LUZERN’DEKİ MİLYONER RİEKER
Rieker’in internet sitesinde yayınlanan tekstil ve moda endüstrisi davranış kuralları, işçilere örgütlenme ve toplu sözleşme yapma hakkı vaat ediyor. Ancak Tunus’taki Rieker fabrikası bu vaatlere tamamen aykırı. Şirketin varisi ve yönetim kurulu üyesi Markus Rieker, bu durumu önemsemiyor gibi görünüyor. Rieker Antistress Group Holding aracılığıyla şirketin büyük bir kısmına sahip olan Markus Rieker, Almanya’da doğdu ve Nidwalden kantonunda vatandaşlık aldı. İsviçre’nin Lucerne Gölü kıyısında lüks bir evde yaşayan Rieker, sessiz kalmayı tercih ediyor ve Tunus’taki duruma ilişkin bilgi vermek istemiyor.

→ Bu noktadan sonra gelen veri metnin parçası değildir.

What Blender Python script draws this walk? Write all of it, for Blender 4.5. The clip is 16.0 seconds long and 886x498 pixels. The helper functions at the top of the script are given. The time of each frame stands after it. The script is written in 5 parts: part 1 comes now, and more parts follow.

ÜLKEDEKİ SENDİKA KARŞITI İKLİM
1924 yılında kurulan Tunus Genel İşçi Sendikası (UGTT), 1956’da Tunus’un bağımsızlık sürecinde belirleyici bir rol oynadı. Maghreb’in diğer ülkelerine kıyasla UGTT, her zaman siyasi iktidara karşı bağımsızlığını korumayı başardı. UGTT, Arap Baharı sırasında da önemli bir rol oynadı. Tunuslu seyyar satıcı Mohamed Bouazizi’nin 2010 yılında kendini yakmasıyla başlayan bu süreçte, sendika tabanı konfederasyon liderlerini ayaklanmaların yanında durmaya zorladı.
2015 yılında UGTT ve diğer üç örgüt, Tunus’un demokratikleşme sürecine katkılarından dolayı Nobel Barış Ödülü aldı. Ancak demokrasi ve haklar mücadelesi bitmiş değil. Tunus Başbakanı Kaïs Saïed, ülkenin en önemli sendikal örgütünün siyasi rolünü pek hoş karşılamıyor ve onu zayıflatmak için elinden geleni yapıyor. Tunus Başbakanı, UGTT’nin siyasi aktör rolünü terk edip sadece üyelerinin çıkarlarını savunan bir yapı haline gelmesini istiyor. Rieker vakasına ilişkin tutuklamalar, bu saldırıların sadece sonuncusu.
UGTT’nin üyesi olduğu Uluslararası Sendikalar Konfederasyonu’na (ITUC) göre, Tunus Cumhurbaşkanı ile sendika arasındaki ilk çatışma, 2022’de sendikalarla herhangi bir müzakereyi cumhurbaşkanlığı onayına bağlayan Genelge 20’nin çıkarılmasıyla başladı. Birkaç ay sonra hükümet bu genelgeyi geri çekti. Ancak baskılar devam ediyor. 2021’den bu yana bir düzineden fazla sendikacı tutuklandı. Genel sekreter yardımcısı Sami Tahri, «Bu liste uzayacak gibi görünüyor.» diyor. 2023 Şubat ayında ise Avrupa Sendikalar Konfederasyonu (ETUC) Genel Sekreteri Esther Lynch, UGTT’ye destek ziyaretinde bulunduğu için Tunus’tan sınır dışı edildi.
Bu nedenlerle ITUC, Tunus’u işçi hakları açısından dünyanın en kötü 10 ülkesi arasında sınıflandırıyor. Aktivistlere ve sendika liderlerine yönelik tehditler hala devam ediyor.